Con l’ottavo motivo il ricorrente, denunciando violazione della *******., artt. 93 e 96, e artt. 1418, 1283, 1284, 1325, 1346, 1939 e 2697 c.c., e artt. 629 e 644 c.p., lamenta che le domande d’ammissione allo stato passivo delle banche e della Fime proiettano in sede fallimentare il loro piano estorsivo ed intimidatorio già denunciato in sede penale. Svolge tutta una serie di considerazioni sull’attività illecita delle banche che ne hanno procurato il fallimento, le cui pretese sarebbero prescritte, infondate, illegittime, illecite, indimostrate, come attestano le iniziative assunte in sede penale, specificamente riferite. Anche questo motivo appare inammissibile. Il tribunale ha ritenuto inammissibili le censure mosse circa le ragioni che avrebbero indotto il creditore istante Banca Popolare Pugliese a chiedere il fallimento, siccome al più avrebbero potuto trovare ingresso nel giudizio d’opposizione introdotto *******., ex art. 18.

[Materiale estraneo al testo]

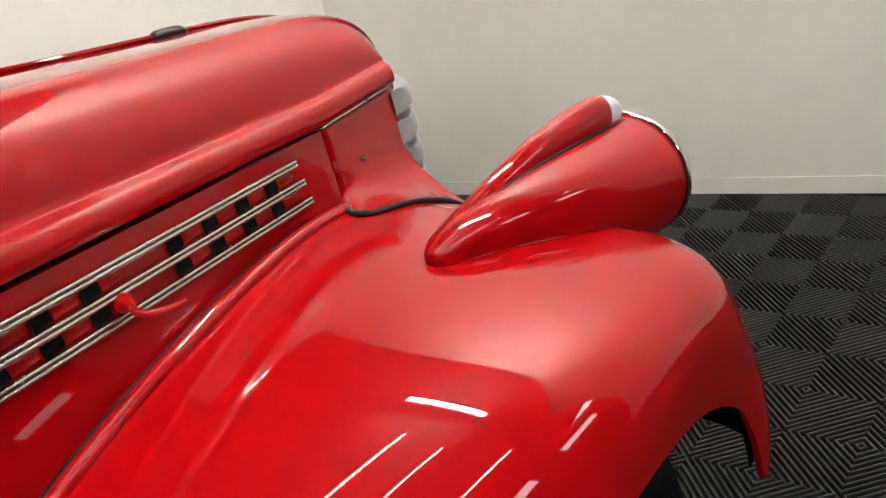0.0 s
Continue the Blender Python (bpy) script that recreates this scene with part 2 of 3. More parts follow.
# the rows in the open hall beside the truck
tube_lamp((1.65, -2.2, LZ), (4.1, -2.2, LZ), LAMP_MID)
tube_lamp((-1.15, -2.1, LZ), (1.25, -2.1, LZ), LAMP_STRONG)
tube_lamp((-3.8, -2.0, LZ), (-2.2, -2.0, LZ), LAMP_REAR)
# added fill lamp without a known source, brightens the tail
tube_lamp((-6.6, -2.0, LZ), (-4.2, -2.0, LZ), LAMP_FILL)
tube_lamp((-0.2, -4.25, LZ), (1.7, -4.25, LZ), LAMP_STRONG)
# added rear lamp of the outer row, fill as well
tube_lamp((-6.0, -4.25, LZ), (-3.6, -4.25, LZ), LAMP_MID)
# the lamp that washes the white wall
tube_lamp((3.84, 0.85, LZ), (3.96, -0.45, LZ), LAMP_WALL)
# a cloth diffuser stretched under two of the rows
DX0, DX1, DY0, DY1, DZ = 0.2, 2.62, -0.95, 0.8, LZ - 0.042
diffuser = thing("light_diffuser", "white cloth light diffuser on a slim frame below tube lamps", "light diffuser")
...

Il ricorrente non confuta la correttezza di questa ratio decidendi, assolutamente ineccepibile, contro cui non indirizza alcun argomento di critica, ma reitera il compendio delle circostanze di fatto già vagliate in sede di reclamo, la cui disamina in questa sede di legittimità comunque non potrebbe trovare ingresso. L’opposizione governata dalla L. Fall., art. 18 e ss, resta sede unica ed esclusiva in cui le doglianze illustrate possono trovare collocazione ed essere verificate, rilevando ai fini di un’eventuale revoca della sentenza di fallimento. Restano invece estranee all’ambito cognitivo demandato al giudice del reclamo, come si è già puntualizzato, le questioni attinenti alla correttezza della sentenza di fallimento.

Il nono motivo deduce nullità del procedimento e del decreto per violazione della *******., art. 16, e art. 40 c.p.. La presentazione d’istanze di fallimento rivelatesi false, illecite ed inefficaci, avrebbe dovuto comportare per il Giudice civile, quale atto dovuto consequenziale all’accertamento del reato d’usura, la sospensione di ogni attività connessa alla procedura. Trattasi di omissione, consumata in violazione dell’art. 40 c.p., in quanto in sede penale si ebbe ad accertare che il tasso praticato dalle banche era del 300%, dunque usurario. In ragione di tanto si fece richiesta di sospensione degli effetti esecutivi della sentenza di fallimento, con parere favorevole del P.M..

In conclusione, le domande delle banche sono sprovviste del titolo, dei documenti giustificativi, e della prova del rapporto obbligatorio.

Con riguardo alle riferite argomentazioni si richiamano le osservazioni svolte con riferimento al precedente motivo.

Tutto ciò premesso, il ricorso deve essere respinto con condanna del ricorrente al pagamento delle spese del presente giudizio liquidate come da dispositivo.

P.Q.M.

Rigetta il ricorso e condanna il ricorrente al pagamento delle spese del presente giudizio che liquida in Euro 3.200,00, di cui Euro 200,00, per esborsi oltre spese generali ed accessori di legge.